::: DATA SECTION :::

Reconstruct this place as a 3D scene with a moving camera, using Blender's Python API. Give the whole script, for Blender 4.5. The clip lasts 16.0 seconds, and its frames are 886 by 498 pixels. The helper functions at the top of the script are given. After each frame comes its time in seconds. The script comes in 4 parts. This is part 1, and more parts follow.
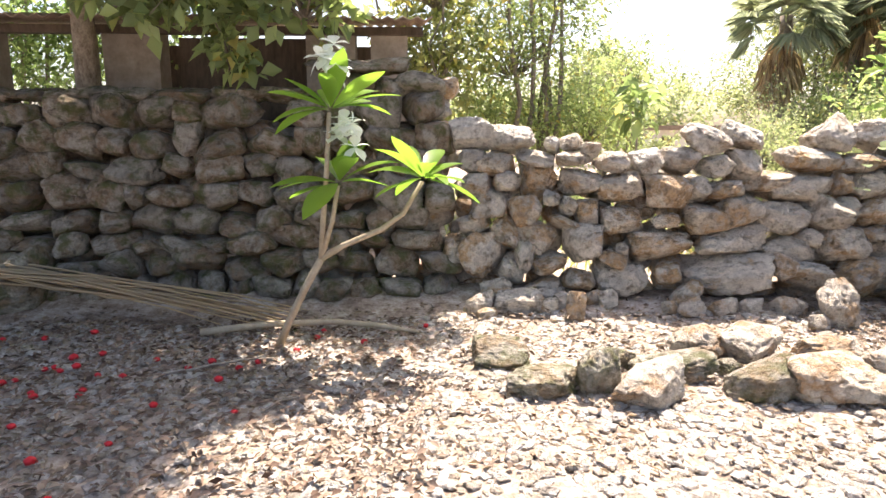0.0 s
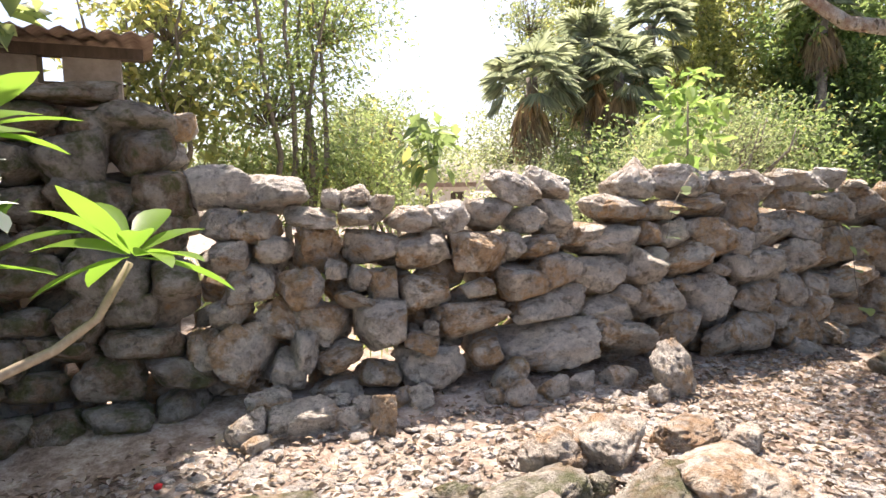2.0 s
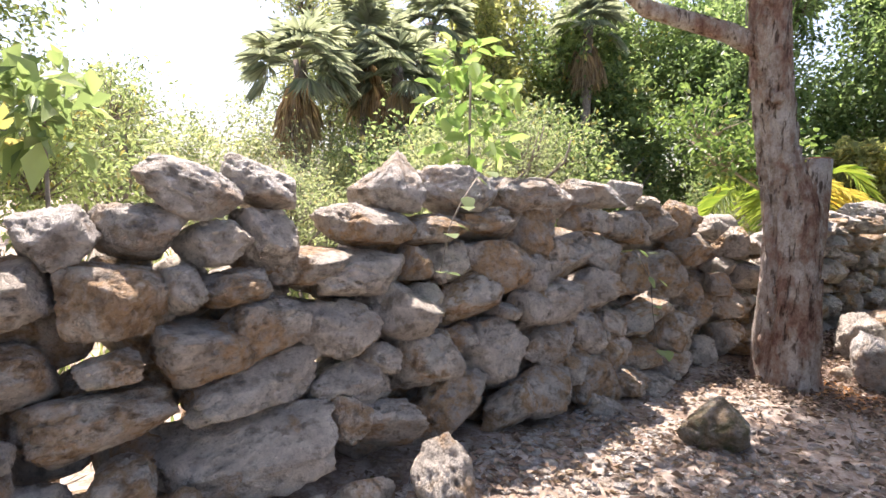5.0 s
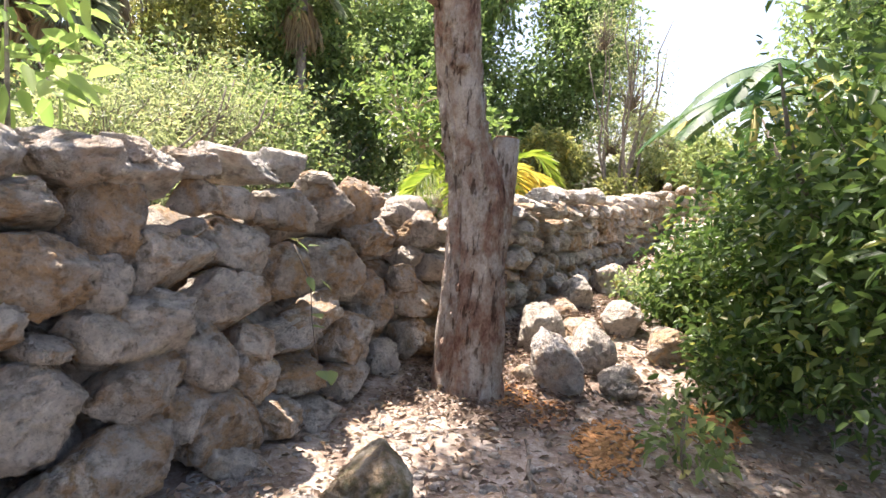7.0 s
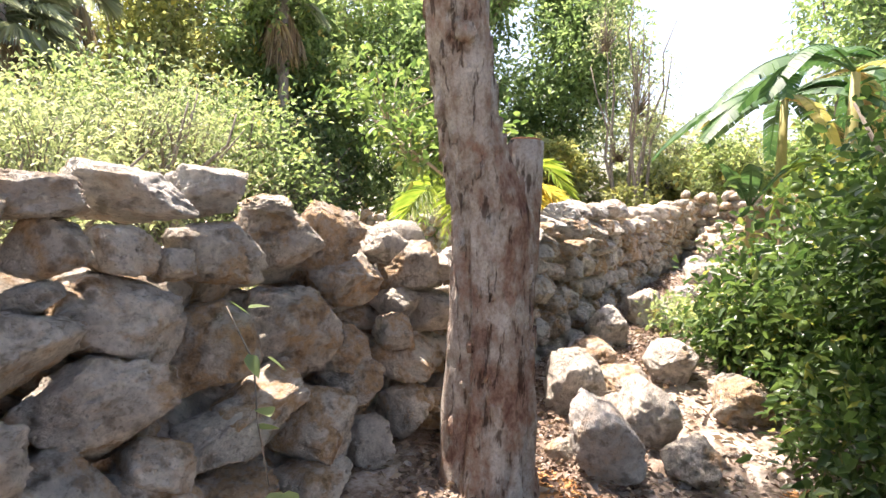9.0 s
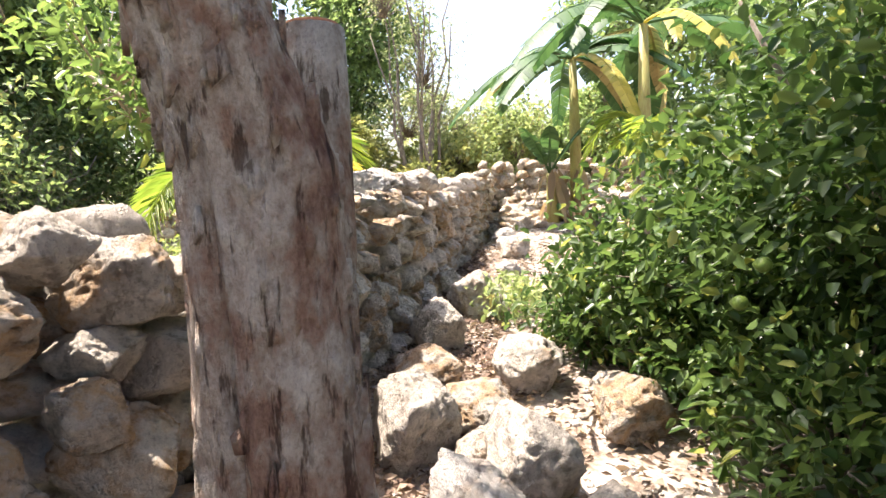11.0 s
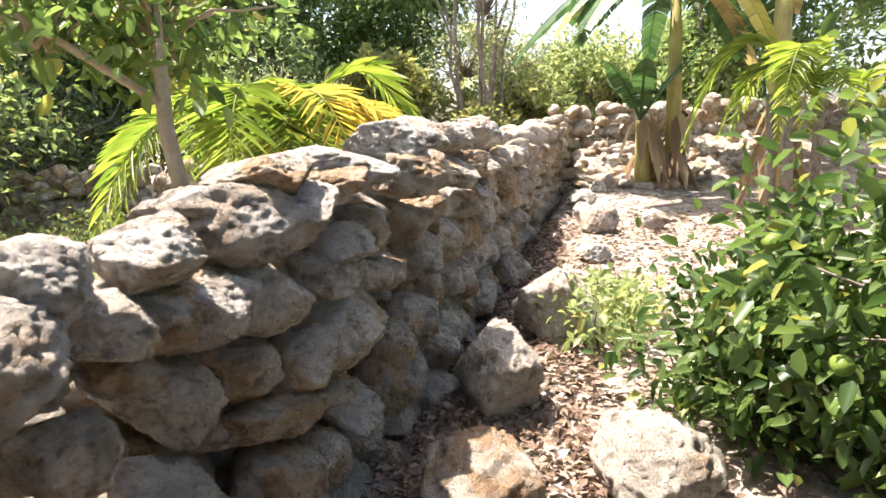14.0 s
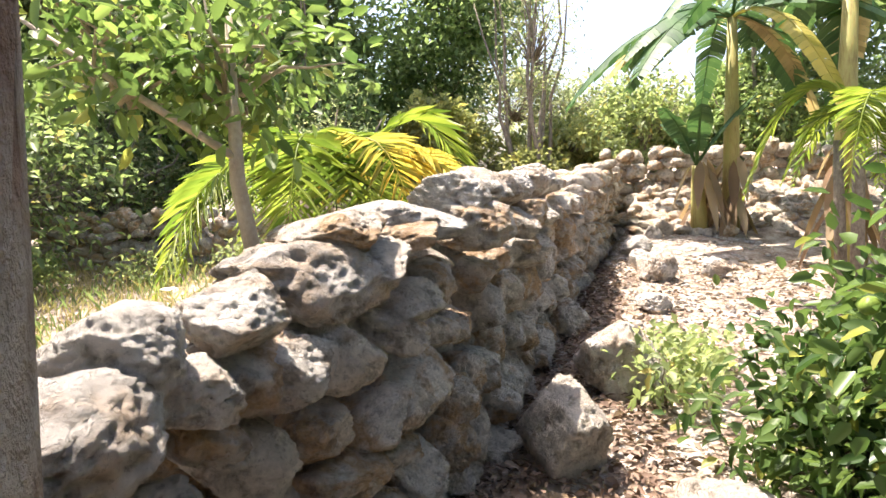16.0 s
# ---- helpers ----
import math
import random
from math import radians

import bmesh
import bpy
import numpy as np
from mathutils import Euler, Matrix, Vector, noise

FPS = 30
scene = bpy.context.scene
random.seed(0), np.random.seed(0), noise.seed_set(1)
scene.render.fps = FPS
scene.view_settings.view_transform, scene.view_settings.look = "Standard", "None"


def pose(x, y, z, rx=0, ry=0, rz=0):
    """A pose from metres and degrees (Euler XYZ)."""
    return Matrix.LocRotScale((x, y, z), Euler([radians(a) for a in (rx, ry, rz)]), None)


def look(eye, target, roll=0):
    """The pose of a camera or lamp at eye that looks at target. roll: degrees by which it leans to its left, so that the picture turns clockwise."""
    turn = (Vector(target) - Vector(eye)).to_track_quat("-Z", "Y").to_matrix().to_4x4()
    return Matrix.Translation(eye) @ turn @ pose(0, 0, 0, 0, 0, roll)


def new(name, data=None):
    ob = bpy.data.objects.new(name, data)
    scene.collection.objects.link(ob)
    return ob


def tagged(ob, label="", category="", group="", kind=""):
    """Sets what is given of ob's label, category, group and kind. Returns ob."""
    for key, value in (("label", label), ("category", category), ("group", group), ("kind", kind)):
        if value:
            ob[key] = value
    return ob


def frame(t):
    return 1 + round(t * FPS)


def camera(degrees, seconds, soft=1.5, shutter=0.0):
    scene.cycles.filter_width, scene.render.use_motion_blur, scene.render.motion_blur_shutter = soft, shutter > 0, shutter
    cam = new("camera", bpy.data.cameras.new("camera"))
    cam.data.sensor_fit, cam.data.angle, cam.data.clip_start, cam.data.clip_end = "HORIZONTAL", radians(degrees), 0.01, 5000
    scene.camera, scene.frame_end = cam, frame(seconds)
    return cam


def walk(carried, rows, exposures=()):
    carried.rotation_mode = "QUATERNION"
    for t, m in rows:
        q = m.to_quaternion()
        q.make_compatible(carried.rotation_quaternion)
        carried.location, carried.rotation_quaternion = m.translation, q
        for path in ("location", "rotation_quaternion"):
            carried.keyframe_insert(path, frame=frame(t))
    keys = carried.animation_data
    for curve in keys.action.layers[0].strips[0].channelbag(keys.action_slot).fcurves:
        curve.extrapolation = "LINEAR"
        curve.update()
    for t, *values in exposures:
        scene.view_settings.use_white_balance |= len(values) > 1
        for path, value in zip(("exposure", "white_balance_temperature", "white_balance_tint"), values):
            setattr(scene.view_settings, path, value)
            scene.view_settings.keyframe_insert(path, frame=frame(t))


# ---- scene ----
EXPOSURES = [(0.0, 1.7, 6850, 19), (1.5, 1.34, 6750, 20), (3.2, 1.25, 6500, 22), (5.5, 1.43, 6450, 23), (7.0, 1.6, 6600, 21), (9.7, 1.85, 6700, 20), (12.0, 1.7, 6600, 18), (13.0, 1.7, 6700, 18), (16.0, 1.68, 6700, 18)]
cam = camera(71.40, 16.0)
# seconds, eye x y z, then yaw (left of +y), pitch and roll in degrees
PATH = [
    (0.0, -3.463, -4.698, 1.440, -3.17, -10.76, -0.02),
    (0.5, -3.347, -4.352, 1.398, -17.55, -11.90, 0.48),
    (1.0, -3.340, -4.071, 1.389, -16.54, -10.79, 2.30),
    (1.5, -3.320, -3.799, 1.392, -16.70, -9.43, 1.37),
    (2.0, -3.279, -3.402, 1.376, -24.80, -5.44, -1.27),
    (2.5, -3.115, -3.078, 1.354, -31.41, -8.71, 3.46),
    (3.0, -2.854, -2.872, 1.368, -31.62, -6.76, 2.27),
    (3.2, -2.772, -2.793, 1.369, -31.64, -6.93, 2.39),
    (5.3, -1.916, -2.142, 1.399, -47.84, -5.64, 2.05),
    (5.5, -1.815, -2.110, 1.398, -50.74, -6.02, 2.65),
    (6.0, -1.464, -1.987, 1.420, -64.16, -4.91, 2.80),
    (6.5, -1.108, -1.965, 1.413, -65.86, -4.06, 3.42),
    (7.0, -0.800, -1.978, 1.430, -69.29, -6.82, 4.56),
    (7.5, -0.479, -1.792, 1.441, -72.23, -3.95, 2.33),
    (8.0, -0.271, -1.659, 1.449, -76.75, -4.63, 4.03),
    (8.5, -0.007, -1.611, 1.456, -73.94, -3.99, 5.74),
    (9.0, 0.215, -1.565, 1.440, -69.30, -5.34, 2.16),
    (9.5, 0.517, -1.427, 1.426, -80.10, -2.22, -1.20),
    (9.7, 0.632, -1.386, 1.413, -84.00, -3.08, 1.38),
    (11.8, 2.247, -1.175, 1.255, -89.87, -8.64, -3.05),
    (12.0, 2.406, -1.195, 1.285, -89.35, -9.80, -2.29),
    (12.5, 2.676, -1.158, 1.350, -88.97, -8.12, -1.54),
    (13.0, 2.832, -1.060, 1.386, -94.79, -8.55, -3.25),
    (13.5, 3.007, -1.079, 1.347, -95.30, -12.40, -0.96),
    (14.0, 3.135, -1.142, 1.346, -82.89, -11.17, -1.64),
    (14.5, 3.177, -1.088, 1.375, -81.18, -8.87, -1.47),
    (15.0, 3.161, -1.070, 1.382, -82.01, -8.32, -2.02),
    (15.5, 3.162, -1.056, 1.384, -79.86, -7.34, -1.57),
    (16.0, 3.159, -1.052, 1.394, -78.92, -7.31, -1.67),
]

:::

▶ _GOAL OF THE EXERCISE_
Reproduce all of the material exactly, apart from the pictures.

▶ _RESPONSE TO THE EXERCISE_
Reconstruct this place as a 3D scene with a moving camera, using Blender's Python API. Give the whole script, for Blender 4.5. The clip lasts 16.0 seconds, and its frames are 886 by 498 pixels. The helper functions at the top of the script are given. After each frame comes its time in seconds. The script comes in 4 parts. This is part 1, and more parts follow.
0.0 s
2.0 s
5.0 s
7.0 s
9.0 s
11.0 s
14.0 s
16.0 s
# ---- helpers ----
import math
import random
from math import radians

import bmesh
import bpy
import numpy as np
from mathutils import Euler, Matrix, Vector, noise

FPS = 30
scene = bpy.context.scene
random.seed(0), np.random.seed(0), noise.seed_set(1)
scene.render.fps = FPS
scene.view_settings.view_transform, scene.view_settings.look = "Standard", "None"


def pose(x, y, z, rx=0, ry=0, rz=0):
    """A pose from metres and degrees (Euler XYZ)."""
    return Matrix.LocRotScale((x, y, z), Euler([radians(a) for a in (rx, ry, rz)]), None)


def look(eye, target, roll=0):
    """The pose of a camera or lamp at eye that looks at target. roll: degrees by which it leans to its left, so that the picture turns clockwise."""
    turn = (Vector(target) - Vector(eye)).to_track_quat("-Z", "Y").to_matrix().to_4x4()
    return Matrix.Translation(eye) @ turn @ pose(0, 0, 0, 0, 0, roll)


def new(name, data=None):
    ob = bpy.data.objects.new(name, data)
    scene.collection.objects.link(ob)
    return ob


def tagged(ob, label="", category="", group="", kind=""):
    """Sets what is given of ob's label, category, group and kind. Returns ob."""
    for key, value in (("label", label), ("category", category), ("group", group), ("kind", kind)):
        if value:
            ob[key] = value
    return ob


def frame(t):
    return 1 + round(t * FPS)


def camera(degrees, seconds, soft=1.5, shutter=0.0):
    scene.cycles.filter_width, scene.render.use_motion_blur, scene.render.motion_blur_shutter = soft, shutter > 0, shutter
    cam = new("camera", bpy.data.cameras.new("camera"))
    cam.data.sensor_fit, cam.data.angle, cam.data.clip_start, cam.data.clip_end = "HORIZONTAL", radians(degrees), 0.01, 5000
    scene.camera, scene.frame_end = cam, frame(seconds)
    return cam


def walk(carried, rows, exposures=()):
    carried.rotation_mode = "QUATERNION"
    for t, m in rows:
        q = m.to_quaternion()
        q.make_compatible(carried.rotation_quaternion)
        carried.location, carried.rotation_quaternion = m.translation, q
        for path in ("location", "rotation_quaternion"):
            carried.keyframe_insert(path, frame=frame(t))
    keys = carried.animation_data
    for curve in keys.action.layers[0].strips[0].channelbag(keys.action_slot).fcurves:
        curve.extrapolation = "LINEAR"
        curve.update()
    for t, *values in exposures:
        scene.view_settings.use_white_balance |= len(values) > 1
        for path, value in zip(("exposure", "white_balance_temperature", "white_balance_tint"), values):
            setattr(scene.view_settings, path, value)
            scene.view_settings.keyframe_insert(path, frame=frame(t))


# ---- scene ----
EXPOSURES = [(0.0, 1.7, 6850, 19), (1.5, 1.34, 6750, 20), (3.2, 1.25, 6500, 22), (5.5, 1.43, 6450, 23), (7.0, 1.6, 6600, 21), (9.7, 1.85, 6700, 20), (12.0, 1.7, 6600, 18), (13.0, 1.7, 6700, 18), (16.0, 1.68, 6700, 18)]
cam = camera(71.40, 16.0)
# seconds, eye x y z, then yaw (left of +y), pitch and roll in degrees
PATH = [
    (0.0, -3.463, -4.698, 1.440, -3.17, -10.76, -0.02),
    (0.5, -3.347, -4.352, 1.398, -17.55, -11.90, 0.48),
    (1.0, -3.340, -4.071, 1.389, -16.54, -10.79, 2.30),
    (1.5, -3.320, -3.799, 1.392, -16.70, -9.43, 1.37),
    (2.0, -3.279, -3.402, 1.376, -24.80, -5.44, -1.27),
    (2.5, -3.115, -3.078, 1.354, -31.41, -8.71, 3.46),
    (3.0, -2.854, -2.872, 1.368, -31.62, -6.76, 2.27),
    (3.2, -2.772, -2.793, 1.369, -31.64, -6.93, 2.39),
    (5.3, -1.916, -2.142, 1.399, -47.84, -5.64, 2.05),
    (5.5, -1.815, -2.110, 1.398, -50.74, -6.02, 2.65),
    (6.0, -1.464, -1.987, 1.420, -64.16, -4.91, 2.80),
    (6.5, -1.108, -1.965, 1.413, -65.86, -4.06, 3.42),
    (7.0, -0.800, -1.978, 1.430, -69.29, -6.82, 4.56),
    (7.5, -0.479, -1.792, 1.441, -72.23, -3.95, 2.33),
    (8.0, -0.271, -1.659, 1.449, -76.75, -4.63, 4.03),
    (8.5, -0.007, -1.611, 1.456, -73.94, -3.99, 5.74),
    (9.0, 0.215, -1.565, 1.440, -69.30, -5.34, 2.16),
    (9.5, 0.517, -1.427, 1.426, -80.10, -2.22, -1.20),
    (9.7, 0.632, -1.386, 1.413, -84.00, -3.08, 1.38),
    (11.8, 2.247, -1.175, 1.255, -89.87, -8.64, -3.05),
    (12.0, 2.406, -1.195, 1.285, -89.35, -9.80, -2.29),
    (12.5, 2.676, -1.158, 1.350, -88.97, -8.12, -1.54),
    (13.0, 2.832, -1.060, 1.386, -94.79, -8.55, -3.25),
    (13.5, 3.007, -1.079, 1.347, -95.30, -12.40, -0.96),
    (14.0, 3.135, -1.142, 1.346, -82.89, -11.17, -1.64),
    (14.5, 3.177, -1.088, 1.375, -81.18, -8.87, -1.47),
    (15.0, 3.161, -1.070, 1.382, -82.01, -8.32, -2.02),
    (15.5, 3.162, -1.056, 1.384, -79.86, -7.34, -1.57),
    (16.0, 3.159, -1.052, 1.394, -78.92, -7.31, -1.67),
]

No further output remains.